> _EXERCISE TASK_: Below is some material; set it all down exactly, apart from the pictures.

> _DATA PROVIDED_:

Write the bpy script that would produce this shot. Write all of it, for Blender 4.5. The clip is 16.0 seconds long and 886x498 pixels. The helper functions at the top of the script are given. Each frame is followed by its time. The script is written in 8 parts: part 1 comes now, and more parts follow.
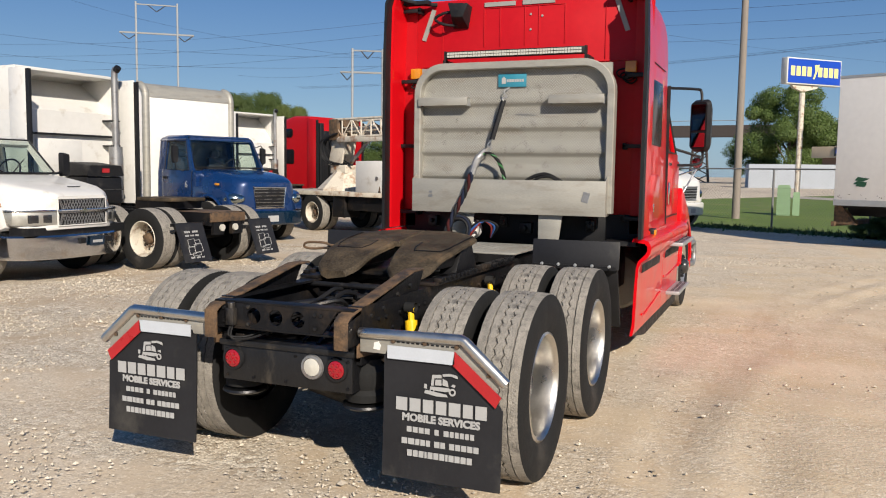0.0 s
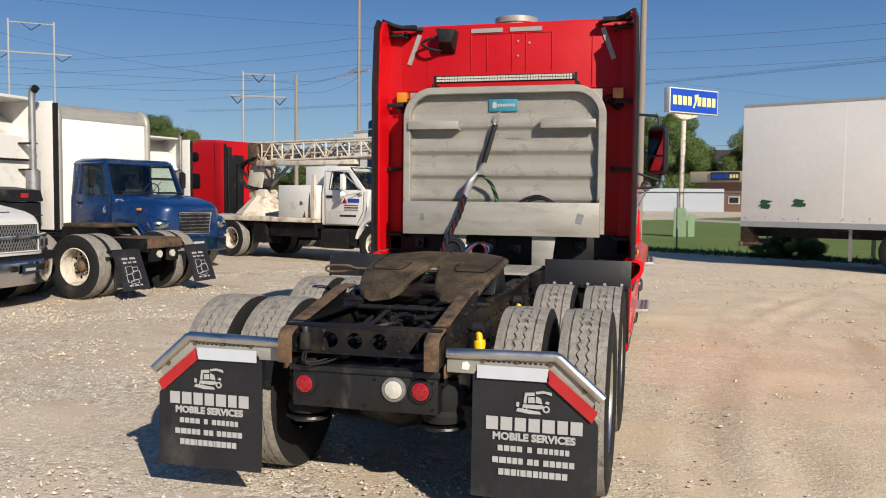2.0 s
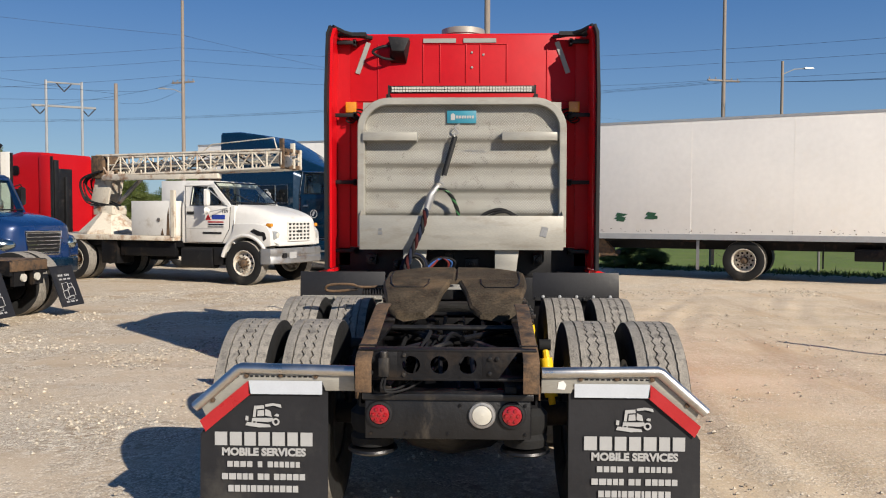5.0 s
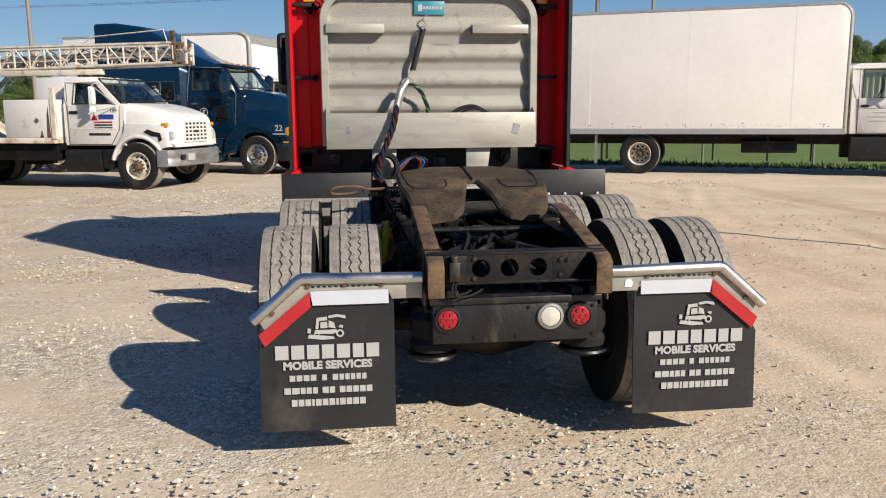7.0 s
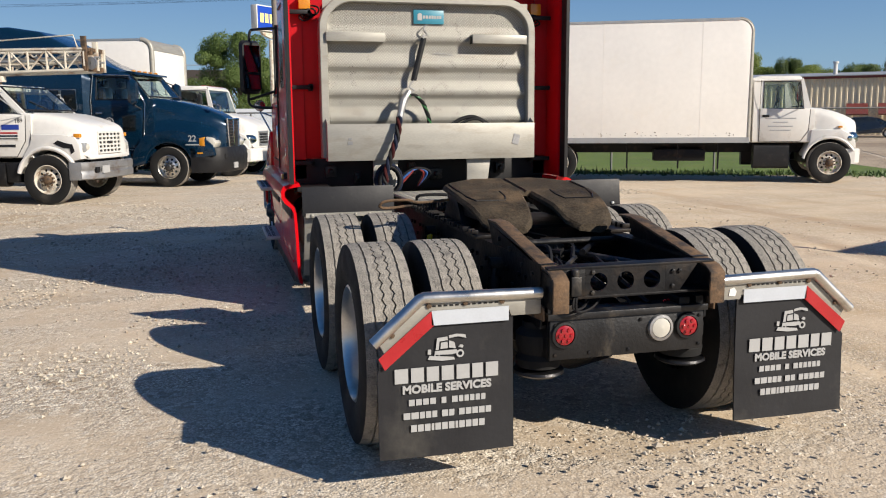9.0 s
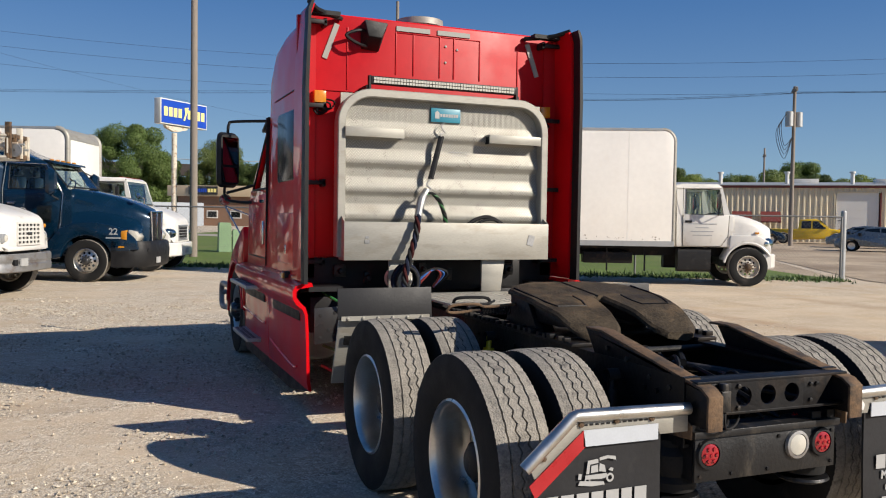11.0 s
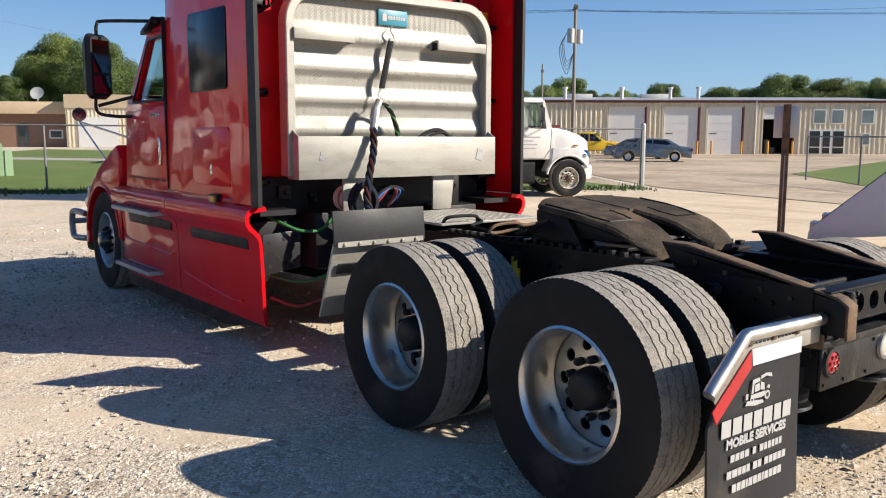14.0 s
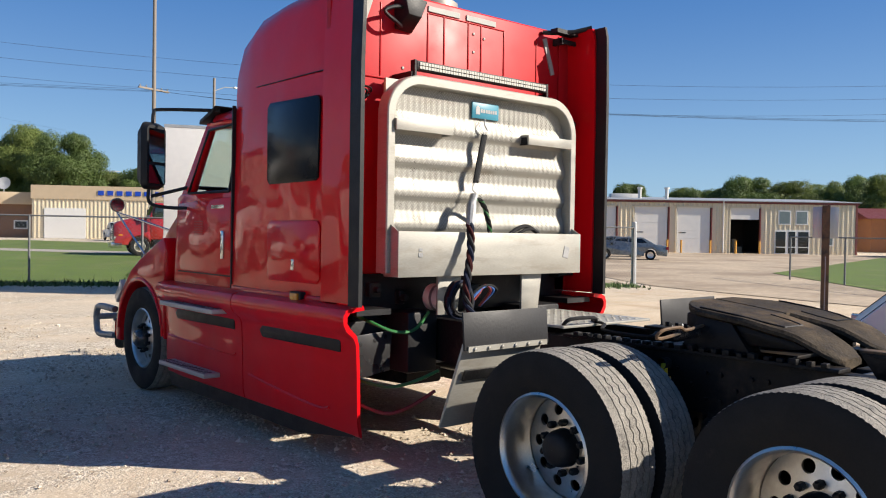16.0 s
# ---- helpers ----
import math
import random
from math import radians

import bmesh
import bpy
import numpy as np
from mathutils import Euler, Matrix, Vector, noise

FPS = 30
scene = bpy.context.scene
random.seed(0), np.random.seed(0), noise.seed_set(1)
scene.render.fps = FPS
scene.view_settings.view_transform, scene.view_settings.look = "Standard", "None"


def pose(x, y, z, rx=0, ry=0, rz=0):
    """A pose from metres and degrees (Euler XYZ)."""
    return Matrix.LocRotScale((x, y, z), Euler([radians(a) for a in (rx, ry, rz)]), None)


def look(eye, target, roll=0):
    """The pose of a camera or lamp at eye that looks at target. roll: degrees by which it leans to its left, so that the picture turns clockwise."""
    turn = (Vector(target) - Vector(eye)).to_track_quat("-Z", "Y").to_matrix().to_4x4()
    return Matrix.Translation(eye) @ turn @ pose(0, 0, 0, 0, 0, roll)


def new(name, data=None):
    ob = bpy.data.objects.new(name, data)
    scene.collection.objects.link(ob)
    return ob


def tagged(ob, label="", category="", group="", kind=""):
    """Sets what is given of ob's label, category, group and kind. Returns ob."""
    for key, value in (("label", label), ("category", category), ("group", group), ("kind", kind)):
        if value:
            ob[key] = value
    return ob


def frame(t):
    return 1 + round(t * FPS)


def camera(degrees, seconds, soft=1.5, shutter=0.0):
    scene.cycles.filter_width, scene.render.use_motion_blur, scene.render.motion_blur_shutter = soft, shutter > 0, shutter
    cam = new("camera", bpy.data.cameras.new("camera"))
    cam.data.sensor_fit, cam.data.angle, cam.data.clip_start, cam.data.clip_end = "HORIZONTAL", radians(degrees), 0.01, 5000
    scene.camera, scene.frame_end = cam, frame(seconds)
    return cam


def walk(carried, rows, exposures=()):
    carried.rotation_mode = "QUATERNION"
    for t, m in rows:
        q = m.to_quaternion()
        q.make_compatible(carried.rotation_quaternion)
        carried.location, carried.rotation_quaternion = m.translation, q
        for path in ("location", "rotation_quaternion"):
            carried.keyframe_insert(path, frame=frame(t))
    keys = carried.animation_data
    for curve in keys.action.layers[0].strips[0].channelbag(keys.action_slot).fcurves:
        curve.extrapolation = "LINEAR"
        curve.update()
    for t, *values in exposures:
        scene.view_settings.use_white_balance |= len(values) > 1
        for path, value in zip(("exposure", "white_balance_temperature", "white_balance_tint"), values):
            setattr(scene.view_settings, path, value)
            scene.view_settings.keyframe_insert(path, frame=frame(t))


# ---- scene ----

> _ANSWER TO THIS PROBLEM_:
Write the bpy script that would produce this shot. Write all of it, for Blender 4.5. The clip is 16.0 seconds long and 886x498 pixels. The helper functions at the top of the script are given. Each frame is followed by its time. The script is written in 8 parts: part 1 comes now, and more parts follow.
0.0 s
2.0 s
5.0 s
7.0 s
9.0 s
11.0 s
14.0 s
16.0 s
# ---- helpers ----
import math
import random
from math import radians

import bmesh
import bpy
import numpy as np
from mathutils import Euler, Matrix, Vector, noise

FPS = 30
scene = bpy.context.scene
random.seed(0), np.random.seed(0), noise.seed_set(1)
scene.render.fps = FPS
scene.view_settings.view_transform, scene.view_settings.look = "Standard", "None"


def pose(x, y, z, rx=0, ry=0, rz=0):
    """A pose from metres and degrees (Euler XYZ)."""
    return Matrix.LocRotScale((x, y, z), Euler([radians(a) for a in (rx, ry, rz)]), None)


def look(eye, target, roll=0):
    """The pose of a camera or lamp at eye that looks at target. roll: degrees by which it leans to its left, so that the picture turns clockwise."""
    turn = (Vector(target) - Vector(eye)).to_track_quat("-Z", "Y").to_matrix().to_4x4()
    return Matrix.Translation(eye) @ turn @ pose(0, 0, 0, 0, 0, roll)


def new(name, data=None):
    ob = bpy.data.objects.new(name, data)
    scene.collection.objects.link(ob)
    return ob


def tagged(ob, label="", category="", group="", kind=""):
    """Sets what is given of ob's label, category, group and kind. Returns ob."""
    for key, value in (("label", label), ("category", category), ("group", group), ("kind", kind)):
        if value:
            ob[key] = value
    return ob


def frame(t):
    return 1 + round(t * FPS)


def camera(degrees, seconds, soft=1.5, shutter=0.0):
    scene.cycles.filter_width, scene.render.use_motion_blur, scene.render.motion_blur_shutter = soft, shutter > 0, shutter
    cam = new("camera", bpy.data.cameras.new("camera"))
    cam.data.sensor_fit, cam.data.angle, cam.data.clip_start, cam.data.clip_end = "HORIZONTAL", radians(degrees), 0.01, 5000
    scene.camera, scene.frame_end = cam, frame(seconds)
    return cam


def walk(carried, rows, exposures=()):
    carried.rotation_mode = "QUATERNION"
    for t, m in rows:
        q = m.to_quaternion()
        q.make_compatible(carried.rotation_quaternion)
        carried.location, carried.rotation_quaternion = m.translation, q
        for path in ("location", "rotation_quaternion"):
            carried.keyframe_insert(path, frame=frame(t))
    keys = carried.animation_data
    for curve in keys.action.layers[0].strips[0].channelbag(keys.action_slot).fcurves:
        curve.extrapolation = "LINEAR"
        curve.update()
    for t, *values in exposures:
        scene.view_settings.use_white_balance |= len(values) > 1
        for path, value in zip(("exposure", "white_balance_temperature", "white_balance_tint"), values):
            setattr(scene.view_settings, path, value)
            scene.view_settings.keyframe_insert(path, frame=frame(t))


# ---- scene ----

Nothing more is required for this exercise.